Den Ehrgeiz, öffentlich Zeugnis abzulegen, was man in den ersten hundert Tagen des neuen Amts alles zuwege gebracht hat, leisten sich üblicherweise nur Politiker. Das ist Hermann Sollfrank nicht. Der neue Direktor des Caritasverbands München und Freising wählt diese Zeiteinheit, um sich als sozialpolitische Stimme zu Wort zu melden, mit dem Ziel, Themen für die Agenda der Regierenden aus der Praxis heraus zu setzen. Im Rücken hat der ehemalige Präsident der Katholischen Stiftungsfachhochschule München knapp 10 000 Beschäftigte in 350 Einrichtungen und Diensten und ist damit Vertreter des größten sozialen Arbeitgebers in München und Oberbayern. Angesichts "beginnender Verteilungskämpfe" sowohl was den Wohnraum als auch die steigende Armut angeht, fordert er politische Reformen auch, "dass die Corona-Krise nicht zur Sozialkrise wird".
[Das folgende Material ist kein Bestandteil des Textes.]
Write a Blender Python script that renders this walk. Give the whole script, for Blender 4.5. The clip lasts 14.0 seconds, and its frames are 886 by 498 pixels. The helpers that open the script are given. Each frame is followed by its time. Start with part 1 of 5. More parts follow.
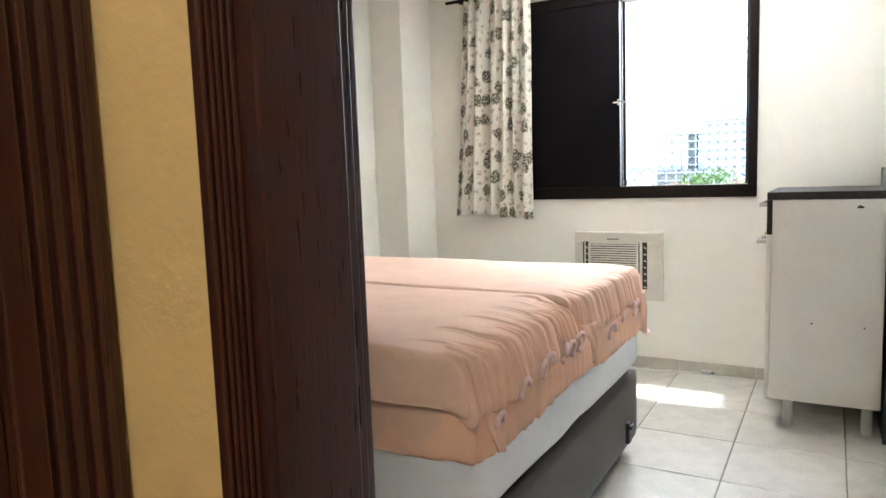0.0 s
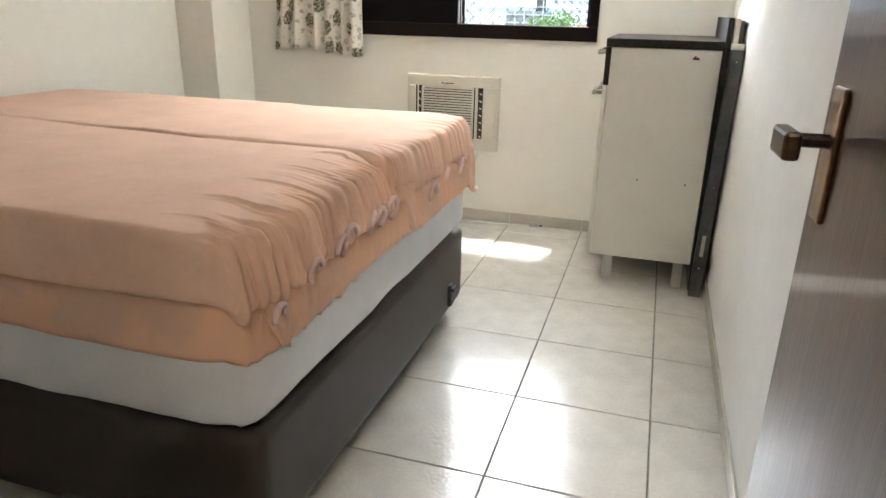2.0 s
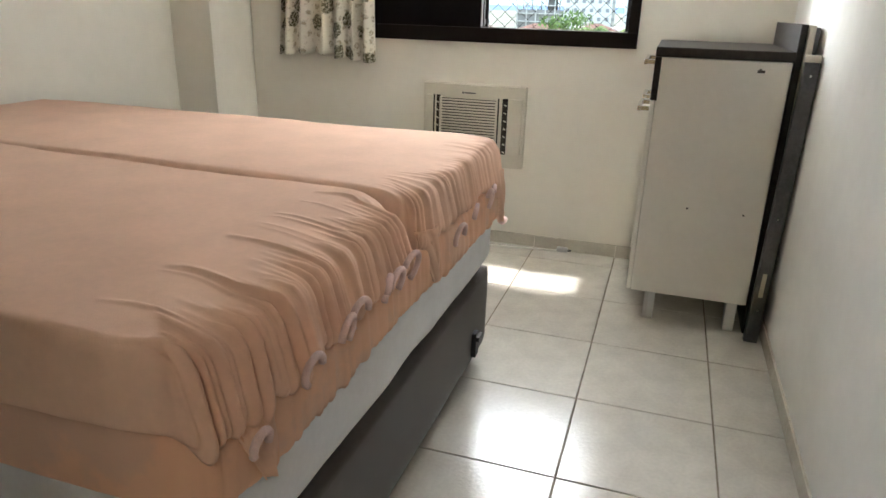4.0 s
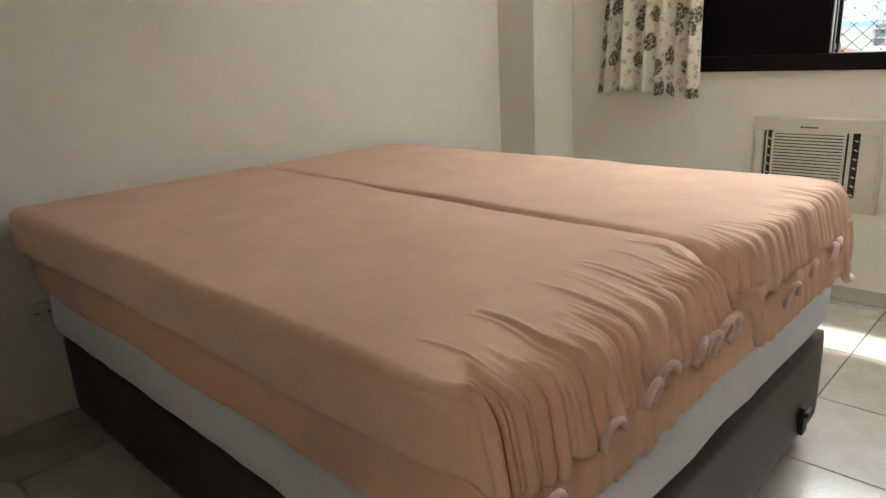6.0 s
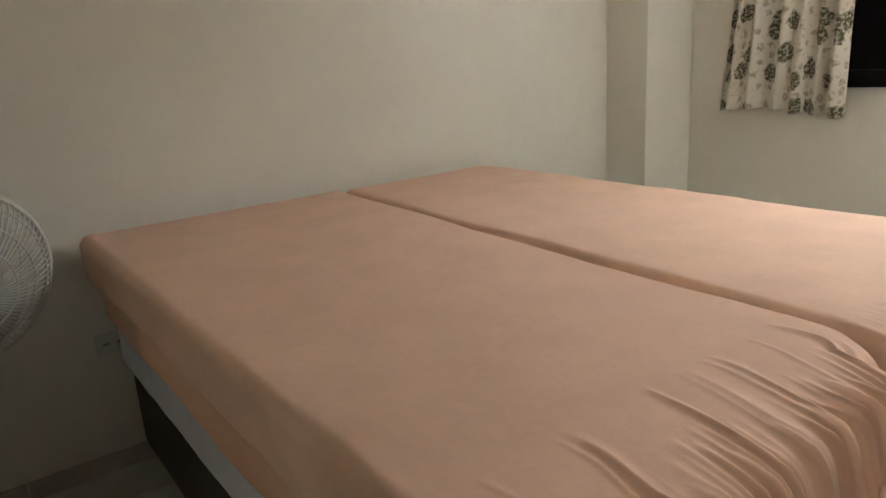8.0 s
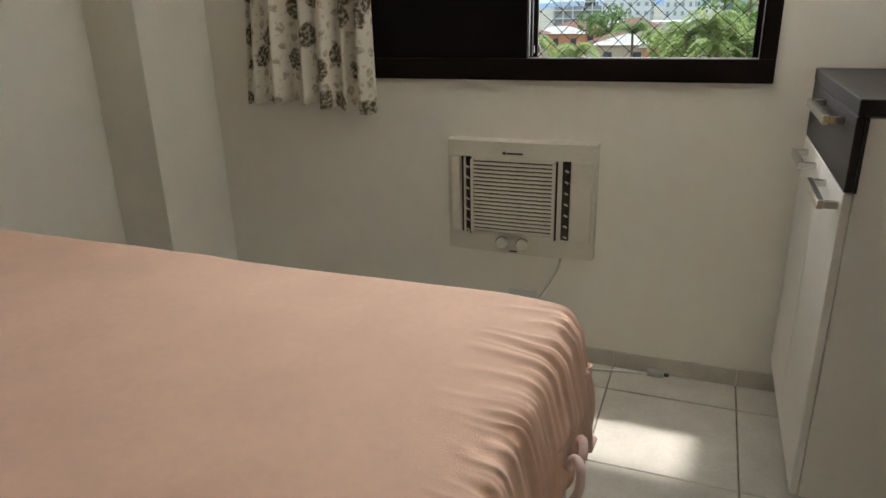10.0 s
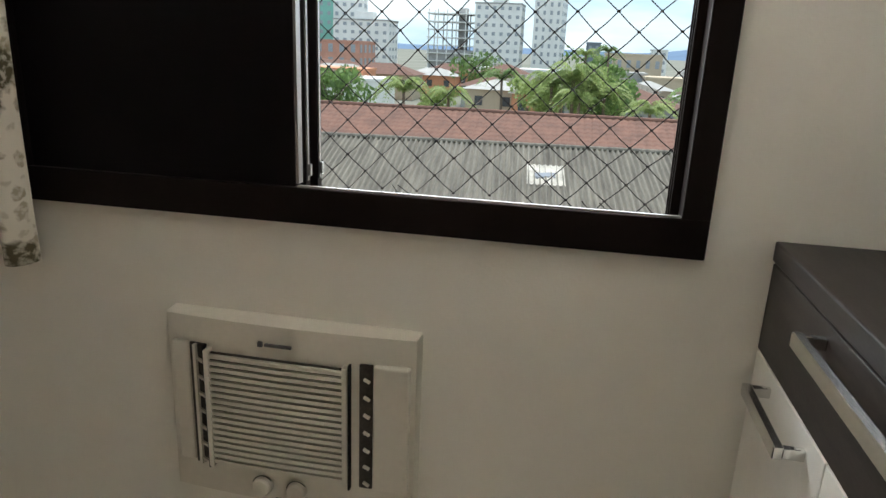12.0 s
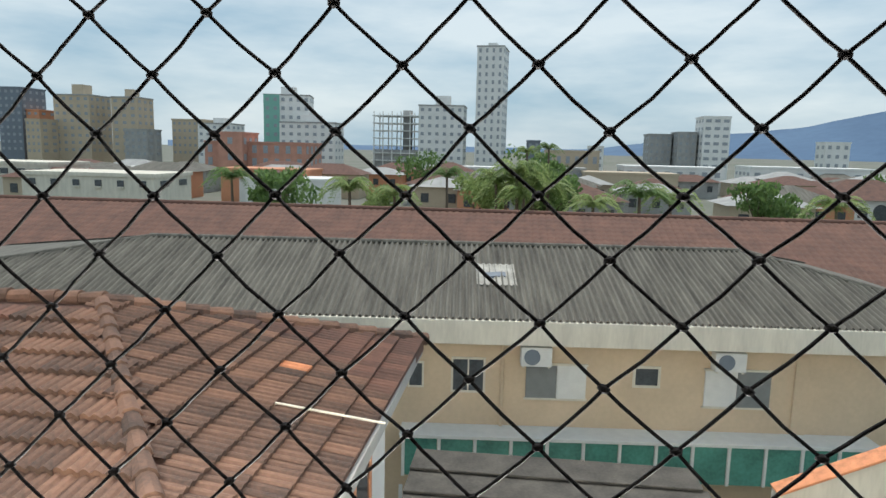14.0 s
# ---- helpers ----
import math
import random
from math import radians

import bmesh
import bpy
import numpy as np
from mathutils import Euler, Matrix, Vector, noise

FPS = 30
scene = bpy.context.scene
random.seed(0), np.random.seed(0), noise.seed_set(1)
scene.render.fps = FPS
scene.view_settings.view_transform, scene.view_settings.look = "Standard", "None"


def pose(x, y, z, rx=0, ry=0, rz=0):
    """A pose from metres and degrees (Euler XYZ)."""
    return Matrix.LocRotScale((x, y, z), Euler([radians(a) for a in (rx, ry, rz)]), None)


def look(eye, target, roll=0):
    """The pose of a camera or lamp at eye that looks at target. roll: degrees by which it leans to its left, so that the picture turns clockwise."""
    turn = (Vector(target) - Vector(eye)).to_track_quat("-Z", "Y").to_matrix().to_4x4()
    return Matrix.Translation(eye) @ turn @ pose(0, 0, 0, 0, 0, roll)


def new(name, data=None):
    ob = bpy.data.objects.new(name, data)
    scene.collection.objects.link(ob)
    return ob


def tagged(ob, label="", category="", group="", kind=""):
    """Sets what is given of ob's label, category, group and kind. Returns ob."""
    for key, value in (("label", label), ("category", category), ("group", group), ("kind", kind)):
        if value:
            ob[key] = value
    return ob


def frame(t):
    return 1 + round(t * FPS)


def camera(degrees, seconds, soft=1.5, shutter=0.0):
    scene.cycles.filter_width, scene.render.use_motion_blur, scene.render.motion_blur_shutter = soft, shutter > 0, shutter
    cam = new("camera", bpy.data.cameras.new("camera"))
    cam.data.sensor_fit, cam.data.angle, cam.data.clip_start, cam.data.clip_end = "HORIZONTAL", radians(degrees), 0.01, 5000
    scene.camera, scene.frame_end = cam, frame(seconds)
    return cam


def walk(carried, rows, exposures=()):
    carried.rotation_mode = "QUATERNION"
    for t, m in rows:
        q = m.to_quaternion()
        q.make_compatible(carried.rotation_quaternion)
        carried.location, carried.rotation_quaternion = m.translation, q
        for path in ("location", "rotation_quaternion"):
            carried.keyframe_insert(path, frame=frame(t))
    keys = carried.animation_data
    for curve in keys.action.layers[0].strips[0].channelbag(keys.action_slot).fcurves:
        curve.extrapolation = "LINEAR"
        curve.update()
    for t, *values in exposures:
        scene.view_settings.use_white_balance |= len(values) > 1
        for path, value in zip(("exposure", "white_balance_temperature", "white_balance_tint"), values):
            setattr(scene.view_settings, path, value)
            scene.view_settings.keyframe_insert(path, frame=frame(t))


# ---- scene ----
PATH = [
    (0, (0.366, -2.352, 1.256), (-0.632, -0.632, 1.043), -2.0),
    (0.5, (0.381, -2.277, 1.25), (-0.331, -0.477, 0.749), -1.1),
    (1, (0.378, -2.206, 1.236), (-0.231, -0.41, 0.599), 0.1),
    (1.5, (0.368, -2.085, 1.236), (-0.204, -0.286, 0.576), 0.9),
    (2, (0.337, -1.982, 1.236), (-0.215, -0.181, 0.564), 1.3),
    (2.2, (0.315, -1.943, 1.238), (-0.222, -0.14, 0.559), 1.3),
    (4.3, (0.161, -1.59, 1.257), (-0.438, 0.194, 0.581), 1.8),
    (4.5, (0.161, -1.584, 1.261), (-0.552, 0.16, 0.59), 1.1),
    (5, (0.151, -1.585, 1.267), (-0.817, 0.042, 0.623), -0.8),
    (5.5, (0.146, -1.587, 1.271), (-1.025, -0.083, 0.664), -1.8),
    (6, (0.137, -1.575, 1.272), (-1.21, -0.212, 0.699), -3.1),
    (6.5, (0.12, -1.527, 1.273), (-1.338, -0.272, 0.726), -3.9),
    (7, (0.086, -1.483, 1.268), (-1.475, -0.352, 0.736), -3.3),
    (7.2, (0.061, -1.481, 1.272), (-1.515, -0.37, 0.741), -2.8),
    (9.3, (-0.153, -0.821, 1.361), (-1.383, 0.616, 0.709), -3.5),
    (9.5, (-0.106, -0.726, 1.348), (-1.226, 0.79, 0.68), -2.7),
    (10, (-0.189, -0.459, 1.325), (-0.885, 1.291, 0.654), -1.4),
    (10.5, (-0.182, -0.188, 1.348), (-0.634, 1.644, 0.685), -1.5),
    (11, (-0.137, 0.11, 1.357), (-0.554, 1.962, 0.727), 0.9),
    (11.5, (-0.17, 0.374, 1.374), (-0.562, 2.24, 0.767), 2.4),
    (12, (-0.267, 0.676, 1.432), (-0.618, 2.56, 0.862), 2.4),
    (12.5, (-0.301, 0.98, 1.453), (-0.631, 2.886, 0.945), 2.5),
    (13, (-0.331, 1.262, 1.477), (-0.663, 3.188, 1.054), 3.0),
    (13.5, (-0.411, 1.518, 1.465), (-0.756, 3.458, 1.119), 1.0),
    (14, (-0.375, 1.719, 1.460), (-0.599, 3.685, 1.168), 1.3),
]
cam = camera(66.6, 14.0)
EXPOSURES = [(0.0, 3.05, 5800, 10), (0.6, 2.95, 5800, 10), (1.5, 2.92, 6150, 10), (2.2, 2.75, 6200, 10), (4.3, 2.25, 6350, 10), (5.0, 2.15, 6400, 10), (7.2, 2.25, 6650, 10), (9.3, 1.5, 6500, 10),
             (10.0, 1.45, 6500, 10), (10.5, 1.28, 6500, 10), (11.5, 1.28, 6500, 10), (12.5, 1.15, 6500, 10), (13.0, 1.0, 6500, 10), (13.6, 0.68, 6600, 10), (14.0, 0.45, 6500, 10)]
walk(cam, [(t, look(eye, target, roll)) for t, eye, target, roll in PATH], EXPOSURES)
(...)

Sollfrank springt bei der eigens anberaumten Pressekonferenz gleich in die Tagespolitik, verurteilt die Impfpflicht, die nur auf pflegende Beschäftigte ziele, als falsches Signal und fordert stattdessen gleiche Pflicht für alle. Andernfalls werde die Solidarität mit denen aufgekündigt, "die in den letzten Monaten alles gegeben haben". Er fürchte Kündigungen, die "in der letzten Konsequenz zu Teilschließungen von Angeboten führen". Mit erheblichem Personalausfall rechnet der Bildungswissenschaftler außerdem wegen zunehmender Quarantänefälle durch die Omikron-Variante - zumindest für Kontaktpersonen solle deshalb die Isolationszeit verantwortungsvoll verkürzt werden - dafür seien einheitliche Maßstäbe vom Bayerischen Landesamt für Gesundheit vonnöten.

"Ausländer rein!"

Dem Arbeits- und Fachkräftemangel in allen Bereichen auch der Caritas ließe sich überdies nur mit entschiedenen Reformen der Berliner Ampel-Koalition beikommen. "Bezahlbarer Wohnraum ist hier eine Schlüsselthematik." Angemessene Gehälter auch. Die Zuwanderung ausländischer Fachkräfte gehöre beschleunigt und deren Bildungs- und Berufsabschlüsse müssten akzeptiert, der Arbeitsmarkt stärker für Asylbewerber und Geflüchtete geöffnet werden. Sollfranks Maxime: "Ausländer rein!" Nur durch einen Paradigmenwechsel zu "einem modernen Einwanderungsland" seien auf der "Großbaustelle Rente" auch die Herausforderung einer alternden und schrumpfenden Gesellschaft zu lösen.

Als der Direktor seine Ziele in der Caritas-Zentrale hinterm Hauptbahnhof formuliert, geben Mitarbeitende Essen an Bedürftige aus, die eine Tür weiter Schlange stehen. "Die soziale Kluft wächst, das sehen wir täglich", sagt Sollfrank. Er habe auch keinen "großen Plan zur Rettung der Nation" - aber "Thematiken politisch setzen", das könne sein Wohlfahrtsverband.